Everyone always wants to know, "But which one, \({\bf R}\cdot{\bf U}\) or
\({\bf V}\cdot{\bf R}\)
should I use?"
Again, neither is more or less correct than the other.
Both describe the exact same deformed state.
The usual determining factor is whether one
prefers to think of the deformations as occurring in the reference
orientation, or in the final rotated state. Nevertheless, the usual
preference is to use \({\bf F} = {\bf R}\cdot{\bf U}\) because
it is normally easier to relate the
strains back to the undeformed
orientation. This leads to the
Green strain definition that is
popular in tire mechanics and will be discussed in a few more pages.

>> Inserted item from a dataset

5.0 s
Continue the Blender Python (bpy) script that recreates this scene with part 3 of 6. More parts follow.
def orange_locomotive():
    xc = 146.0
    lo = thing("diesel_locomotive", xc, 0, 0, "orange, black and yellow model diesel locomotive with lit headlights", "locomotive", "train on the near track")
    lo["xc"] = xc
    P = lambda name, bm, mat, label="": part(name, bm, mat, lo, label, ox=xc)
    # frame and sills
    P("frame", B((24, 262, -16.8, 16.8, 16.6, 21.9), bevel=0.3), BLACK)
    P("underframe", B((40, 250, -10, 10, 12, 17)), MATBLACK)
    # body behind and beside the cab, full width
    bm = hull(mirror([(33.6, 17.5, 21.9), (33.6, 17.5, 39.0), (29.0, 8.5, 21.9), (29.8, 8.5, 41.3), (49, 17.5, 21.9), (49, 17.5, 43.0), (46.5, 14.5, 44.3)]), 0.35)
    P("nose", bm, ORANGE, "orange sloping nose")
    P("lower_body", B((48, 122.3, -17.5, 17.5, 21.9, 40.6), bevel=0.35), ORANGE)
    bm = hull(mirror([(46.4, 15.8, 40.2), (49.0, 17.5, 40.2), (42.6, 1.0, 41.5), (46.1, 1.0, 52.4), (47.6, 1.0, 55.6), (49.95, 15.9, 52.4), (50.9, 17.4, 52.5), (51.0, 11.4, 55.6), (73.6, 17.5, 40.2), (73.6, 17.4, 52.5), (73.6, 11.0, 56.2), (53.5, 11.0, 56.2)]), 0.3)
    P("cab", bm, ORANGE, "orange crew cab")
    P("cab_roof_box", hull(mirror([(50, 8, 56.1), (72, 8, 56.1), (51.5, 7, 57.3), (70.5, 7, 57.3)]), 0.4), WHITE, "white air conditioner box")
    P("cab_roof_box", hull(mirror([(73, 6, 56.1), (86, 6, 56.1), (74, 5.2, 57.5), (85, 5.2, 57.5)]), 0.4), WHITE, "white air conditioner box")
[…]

One last example: One could assume that an object is stretched in the x-direction,
and then rotated 90°. In this case, the \(\epsilon_{xx}\) strain
is non-zero. Alternatively, one could just as well assume that the object
was rotated 90° first, then stretched in the vertical direction, giving
a non-zero \(\epsilon_{yy}\) strain. If all you've got is the final
deformed shape to work with, then either path works.
And one last note: All this hints at a larger issue. It is the question,
"Of all the definitions of strain, which is the best?" The answer is,
"Neither is necessarily more or less correct than any other." Some
are just more convenient than others for a given application.
We will come back to this topic later.